Description
I recently came across a file that has two problematic frames in the middle of it. The file was mostly just 4:3 NTSC, but there were two problematic frames in the middle that were being parsed as 4:3 PAL. Upon further investigation, these PAL frames were actually just error frames, probably recorded in when the recorded in by a faulty camcorder or recording unit. I wanted to find a way to package just the non-problematic portions of the video file into a single file. However, since the errors occurred in the middle of the tape, packaging using the gui would result in three video files (2 working, and one error.
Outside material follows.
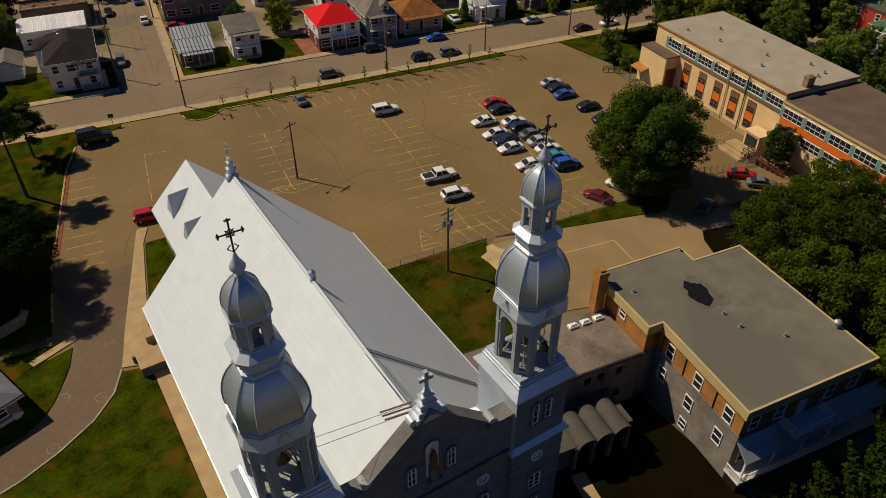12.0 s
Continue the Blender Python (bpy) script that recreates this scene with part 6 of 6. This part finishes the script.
scatter("town_greenery", 130, 385, 640, -9, 56, 0.95, 420, 5.2, 13, LEAF[7], "countless trees between the houses")
scatter("town_greenery", 200, 600, 1000, -9, 56, 1.25, 280, 6.0, 14, LEAF[6], "countless trees between distant houses")
scatter("town_greenery", 60, 600, 1200, -9, 56, 1.5, 320, 8.5, 19, LEAF[1], "tall dark trees between distant houses")
scatter("town_greenery", 560, 850, 1900, -9, 56, 2.1, 95, 7.0, 14, LEAF[7], "countless trees between distant houses", False)
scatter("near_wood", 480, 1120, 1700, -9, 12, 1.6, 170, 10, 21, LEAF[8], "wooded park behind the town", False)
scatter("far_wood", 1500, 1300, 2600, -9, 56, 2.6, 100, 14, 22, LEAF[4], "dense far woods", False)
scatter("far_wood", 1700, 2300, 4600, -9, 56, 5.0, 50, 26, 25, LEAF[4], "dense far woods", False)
ff = []
for a in range(-14, 62, 4):
    ff.append((-21.7 + 4750 * math.sin(radians(a)), -57 + 4750 * math.cos(radians(a))))
for a in range(60, -16, -4):
    ff.append((-21.7 + (1500 if a > 8 else 1090) * math.sin(radians(a)), -57 + (1500 if a > 8 else 1090) * math.cos(radians(a))))
M["lawn_bright"] = surf("bright_park_grass", (0.13, 0.19, 0.025), 0.95, var=0.2, scale=0.02, spec=0.0)
# bluish cast painted into the far ground and horizon rise stands for haze
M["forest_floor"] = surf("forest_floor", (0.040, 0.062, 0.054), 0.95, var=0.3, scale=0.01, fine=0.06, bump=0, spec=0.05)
setting("park", Geo().prism(uv_poly((20, 1010), (110, 1000), (128, 1320), (40, 1330)), -0.3, 0.02), M["lawn_bright"], "bright mown park lawn behind the town", "lawn")
setting("forest_floor", Geo().prism(uv_poly(*ff), -0.5, 0.0), M["forest_floor"], "wooded land with haze put into its dark blue-green", "ground")
g = Geo()
ring_v, ring_f = [], []
for k in range(3):
    for i, a in enumerate(np.linspace(-16, 62, 160)):
        rr = 4350 + k * 170
        p = town(-21.7 + rr * math.sin(radians(a)), -57 + rr * math.cos(radians(a)))
        z = (0.0, 44.0, 57.0)[k] + (0 if k == 0 else 4 * noise.noise((i * 0.21, k, 0)) + 2 * noise.noise((i * 0.9, k, 3)))
        ring_v.append((p.x, p.y, z))
for k in range(2):
    for i in range(159):
        ring_f.append((k * 160 + i, k * 160 + i + 1, (k + 1) * 160 + i + 1, (k + 1) * 160 + i))
g.add(ring_v, ring_f)
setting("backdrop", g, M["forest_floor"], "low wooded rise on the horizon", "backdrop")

# ---- vehicles ----
CARS = {}
PAINT = {k: surf("car_" + k, c, 0.25, var=0.03, bump=0, spec=0.6) for k, c in
         {"white": (0.75, 0.75, 0.74), "silver": (0.42, 0.43, 0.44), "black": (0.02, 0.02, 0.022), "navy": (0.02, 0.03, 0.06), "blue": (0.03, 0.10, 0.42), "teal": (0.05, 0.28, 0.38), "red": (0.45, 0.015, 0.02), "maroon": (0.16, 0.01, 0.02), "grey": (0.14, 0.145, 0.15)}.items()}
M["lamp_clear"] = surf("headlight_glass", (0.6, 0.6, 0.58), 0.1, var=0.02, bump=0)
M["lamp_red"] = surf("tail_light", (0.3, 0.01, 0.01), 0.2, var=0.02, bump=0)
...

I reached out the @dericed and got this advice:
dvpackager -e dv input.dv
that should make your 3 files by just chopping the dv into pieces
then do
cat part1.dv part3.dv > output.dv
then drop that output.dv file into DVRescue and package to MOV as normal
This method worked. An alternate method was also suggested, however this didn't work:
I guess there's another trick were you could open the dvrescue xml and delete the middle pal reference, so like
<frames ntsc>
<frame1/>
<frame2/>
</frames>
<frames pal>
<frame3/>
<frame4/>
</frames>
<frames ntsc>
<frame5/>
<frame6/>
</frames>
to
<frames ntsc>
<frame1/>
<frame2/>
<frame5/>
<frame6/>
</frames>
then rerun dvpackager and it will just run according to the edited xml.
This returned a single file that appears to be the correct duration, but would freeze during playback at the point where the error frames would have been.